The Dolmen is a tomb over six thousand years old.  It is the oldest relic of anything in Ireland,  an Irish equivalent of Stonehenge. The only person around was a costumed Druid selling charms and trinkets, even though the Dolmen predated the Druids by thousands of years.  He was talking on his cell phone while manning his little table.
Finally, we made it to the Cliffs of Moher. It was a crowded place. There were fleets of tour busses and a huge parking lot surrounded by open fields.  We walked up a little path, and there were the cliffs of Moher, dropping seven hundred feet down into the Atlantic. The cliffs show up on a lot of inspirational calendars for good reason. It is a place to remind us of the smallness of humans and the greatness of God's creation.  We stayed there a long time, taking in the majesty of it. 



Monday, August 17, 2015

Innishbofin


On Tuesday, Joy and I took a forty-minute boat ride to the Island of Innishbofin, which is Gaelic for the Island of the White Cow.  It is a small fishing village about five miles across, but covered with some of the most spectacular sights we saw on the trip. 

Joy in a Bike
 We rented bikes to tour the island. I have to say something about my wife's bike riding. I'm an avid cyclist, and love riding, but Joy hasn't been on a bike in twenty years.

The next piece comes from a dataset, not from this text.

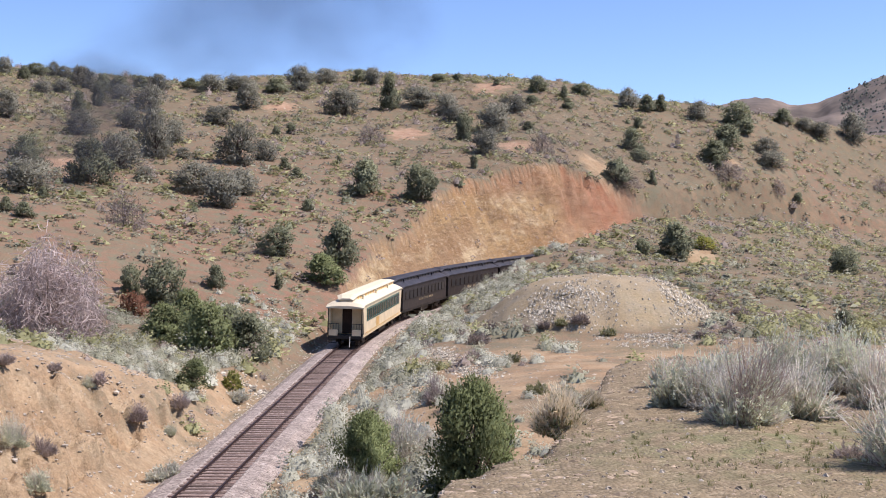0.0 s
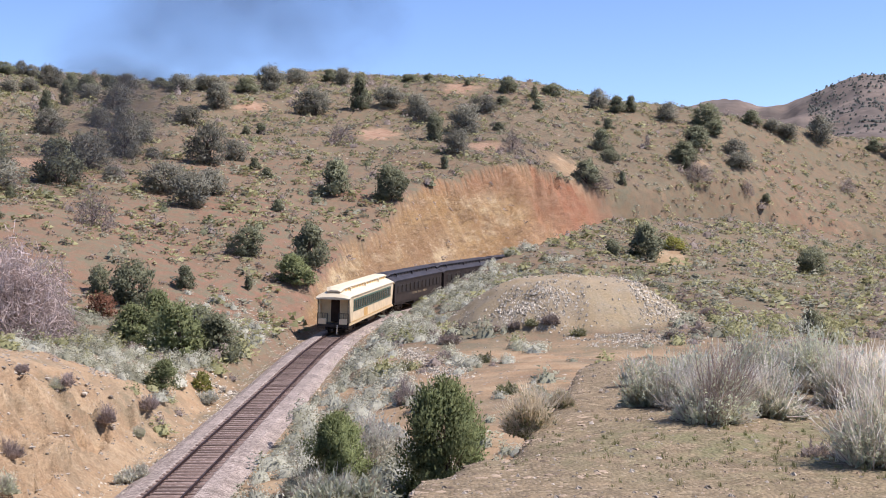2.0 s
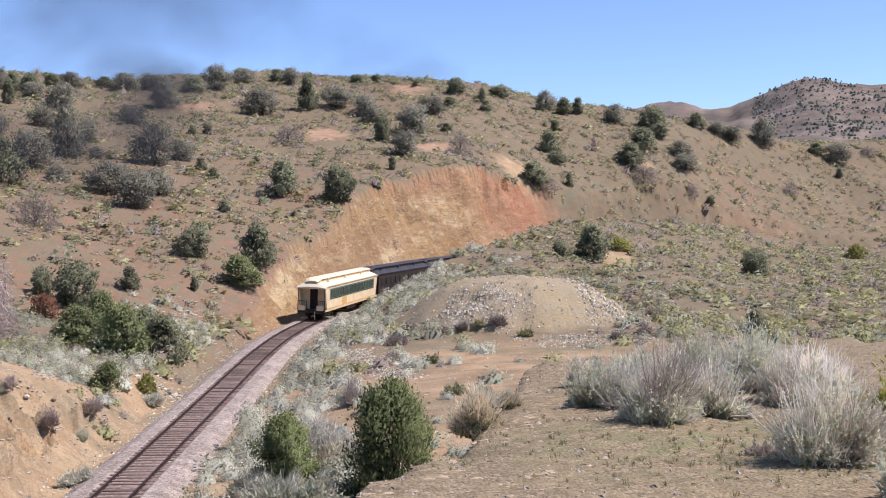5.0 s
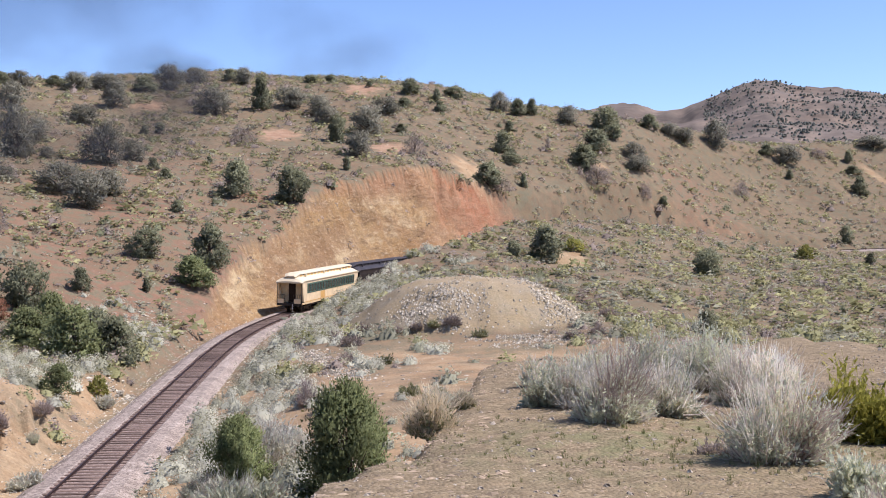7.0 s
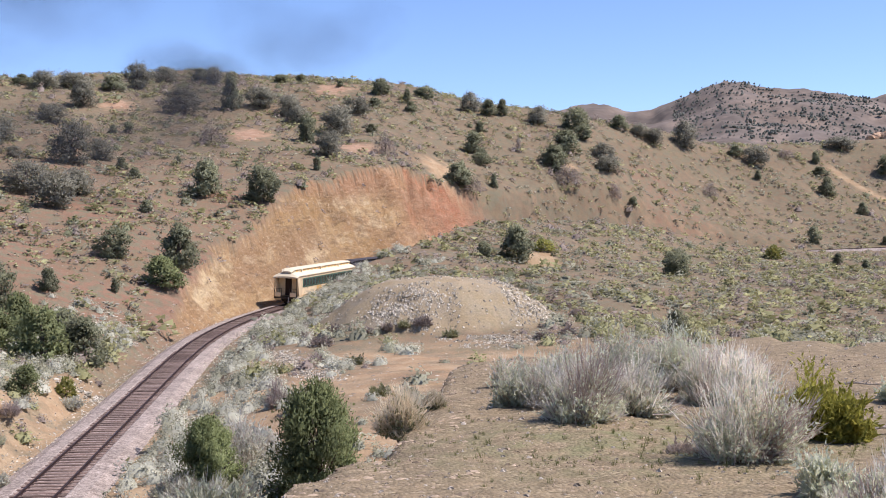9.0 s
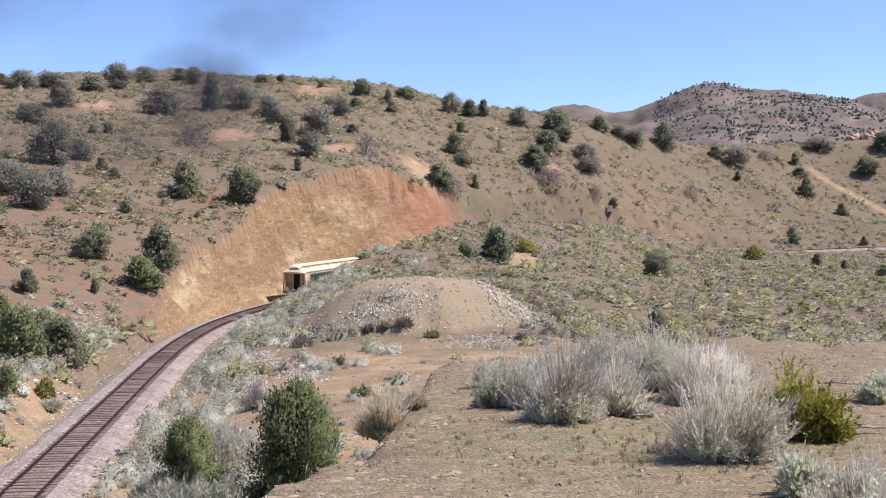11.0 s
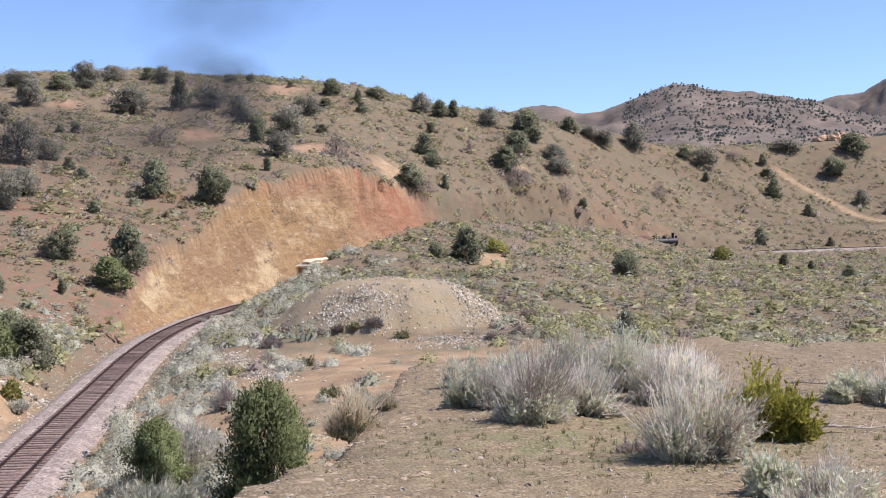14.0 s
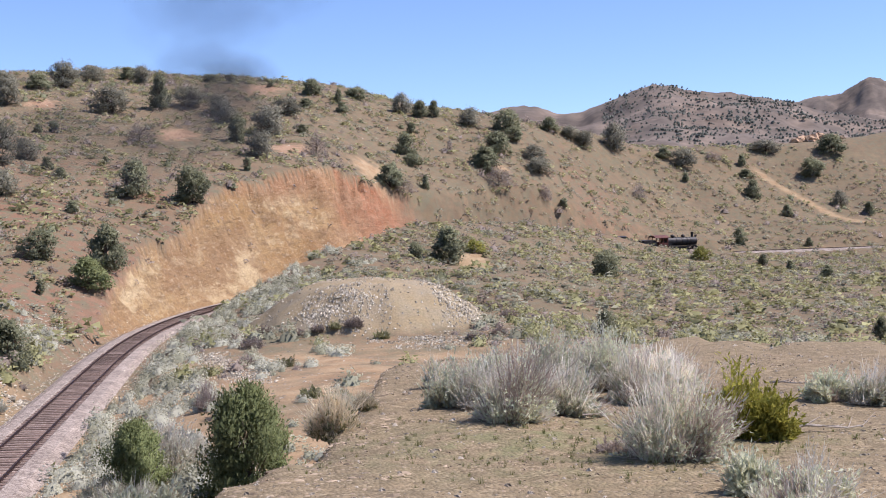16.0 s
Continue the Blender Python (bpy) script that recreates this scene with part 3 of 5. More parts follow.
def locomotive(wheels):
    """A small black steam engine; rear of the cab at y 0, front beam at y 10.3."""
    e = tagged(new("steam_locomotive"), "small black steam locomotive with a rusty red cab", "locomotive", group="train")
    bm = bmesh.new()
    tube(bm, (0, 2.3, 2.45), (0, 7.9, 2.45), 0.84, 0.80, sides=28)
    for y in (3.4, 4.7, 6.0, 7.2):
        tube(bm, (0, y - 0.03, 2.45), (0, y + 0.03, 2.45), 0.86, sides=28)
    boiler = part("boiler", bm, BLACKISH, e, smooth=False)
    bm = bmesh.new()
    tube(bm, (0, 7.9, 2.45), (0, 9.4, 2.45), 0.83, sides=28)
    tube(bm, (0, 9.4, 2.45), (0, 9.5, 2.45), 0.74, 0.6, sides=28)
    part("smokebox", bm, BLACKISH, e)
    bm = bmesh.new()
    tube(bm, (0, 8.7, 3.2), (0, 8.7, 4.15), 0.24, 0.28, sides=18)
    tube(bm, (0, 8.7, 4.15), (0, 8.7, 4.25), 0.33, 0.33, sides=18)
    part("smokestack", bm, BLACKISH, e)
    for y, r, h in ((4.2, 0.42, 3.85), (6.6, 0.38, 3.8)):
        bm = bmesh.new()
        tube(bm, (0, y, 3.1), (0, y, h - 0.2), r, sides=18)
        tube(bm, (0, y, h - 0.2), (0, y, h), r, r * 0.45, sides=18)
        part("dome", bm, BLACKISH, boiler)
    bm = bmesh.new()
    tube(bm, (0, 5.4, 3.2), (0, 5.4, 3.7), 0.09, sides=10)
    bmesh.ops.create_uvsphere(bm, u_segments=10, v_segments=6, radius=0.16, matrix=Matrix.Translation((0, 5.4, 3.62)))
    part("bell", bm, GOLD, boiler)
    bm = bmesh.new()
    box(bm, -0.2, 0.2, 9.35, 9.7, 3.25, 3.65, 0.05)
    part("headlight", bm, BLACKISH, e)
    for sx in (-1, 1):
        bm = bmesh.new()
        box(bm, sx * 1.35 - 0.03, sx * 1.35 + 0.03, 0.3, 2.4, 1.45, 2.35)
        for a, b in ((0.3, 0.45), (1.25, 1.4), (2.2, 2.4)):
            box(bm, sx * 1.35 - 0.03, sx * 1.35 + 0.03, a, b, 2.35, 3.25)
        box(bm, sx * 1.35 - 0.03, sx * 1.35 + 0.03, 0.3, 2.4, 3.2, 3.4)
        part("cab_side", bm, RED_CAB, e)
        bm = bmesh.new()
        box(bm, sx * 0.8, sx * 1.35, 2.4, 9.5, 1.62, 1.70)
        part("running_board", bm, BLACKISH, e)
        bm = bmesh.new()
        tube(bm, (sx * 1.02, 8.15, 0.95), (sx * 1.02, 9.2, 0.95), 0.36, sides=16)
        box(bm, sx * 0.75, sx * 1.2, 8.3, 9.1, 1.2, 1.6, 0.04)
        part("cylinder", bm, BLACKISH, e)
        bm = bmesh.new()
        box(bm, sx * 0.98 - 0.04, sx * 0.98 + 0.04, 3.2, 6.8, 0.5, 0.64)
        box(bm, sx * 1.06 - 0.03, sx * 1.06 + 0.03, 5.2, 8.2, 0.66, 0.78)
        part("side_rod", bm, WHITE_METAL, e)
    bm = bmesh.new()
    box(bm, -1.35, 1.35, 2.34, 2.4, 1.45, 3.4)
    part("cab_front", bm, RED_CAB, e)
    bm = bmesh.new()
    roof = lambda y: [(-1.5, y, 3.36), (-0.9, y, 3.66), (0, y, 3.78), (0.9, y, 3.66), (1.5, y, 3.36), (1.48, y, 3.30), (0, y, 3.70), (-1.48, y, 3.30)]
    loft(bm, [roof(-0.55), roof(2.55)])
    part("cab_roof", bm, RED_CAB, e)
    bm = bmesh.new()
    box(bm, -0.95, 0.95, 0.4, 9.9, 0.9, 1.4, 0.03)
    box(bm, -0.8, 0.8, 1.9, 3.6, 1.2, 2.6, 0.1)
    part("engine_frame", bm, BLACKISH, e)
    bm = bmesh.new()
    box(bm, -1.35, 1.35, 9.8, 10.0, 0.85, 1.25, 0.02)
    for k in range(9):
        xx = -1.1 + 2.2 * k / 8
        tube(bm, (xx, 10.0, 0.9), (xx * 0.55, 10.55, 0.2), 0.03, sides=6)
    part("pilot", bm, BLACKISH, e)
    for y, r in ((3.2, 0.56), (4.4, 0.56), (5.6, 0.56), (6.8, 0.56), (9.0, 0.36)):
        bm = bmesh.new()
        for sx in (-1, 1):
            tube(bm, (sx * 0.69, 0, 0), (sx * 0.83, 0, 0), r, sides=20)
            box(bm, sx * 0.835, sx * 0.85, -0.2, 0.2, -r * 0.85, -r * 0.4)
        tube(bm, (-0.8, 0, 0), (0.8, 0, 0), 0.09, sides=8)
        w = part("driving_wheelset", bm, BLACKISH, e)
        w.location = (0, y, r)
        wheels.append(w)
    return e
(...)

She was frightened the whole time, but she did well and managed to go from one end of the Island to another.  I salute her willingness to do it. She was a real trooper.

Cromwellian Fort
There's the ruins of a fort there, built by Oliver Cromwell which is more than four hundred and fifty years old.  It still stands prominently overlooking the harbor like something out of a gothic movie. Black rocks stand stacked one upon another,  dark and foreboding, covered with moss and lichen.  Cromwell used the fort to imprison fifty Catholic clergy of Galway when he took over the town in 1651.  The Irish were strongly Catholic, but Cromwell tried to force them into Protestantism by force.  He confiscated the estates of the Catholic noblemen and tore down many monasteries and churches.  This fort stands as a silent reminder of those days.   No wonder the Irish still hate Cromwell.
Innishbofin is a gentle place today.  Dogs, sheep and children run freely.   There is limited vehicular traffic on the single paved road.  Around every hill is another spectacular vista of ocean, stone and grassy meadow.  Seeing places like this,  it is on wonder that the Irish are a nation that produced some of the greatest poets on earth. You would have to be a poet even inadequately explain what you see.
We left and returned to the island via ferry from the fishing village of Cleggen.  There's a monument in this village dedicated to about two dozen fishermen who lost their lives in a storm in 1927. When the storm began to blow they refused to abandon their nets until it was too late. They died with their nets in the water.  Whether it is a monument to the bravery of the rescuers who saved some, the stubbornness of the fishermen, or to their foolishness for not abandoning their nets in a hopeless situations is I suppose a matter of interpretation.   Any way you look at it, it was a great tragedy.
Innishbofin though is such a peaceful place today, it is hard to imagine the hardship the place has endured.  But time heals all wounds, and the place is a monument to peaceful living, and a true reminder of the beauty of God's creation.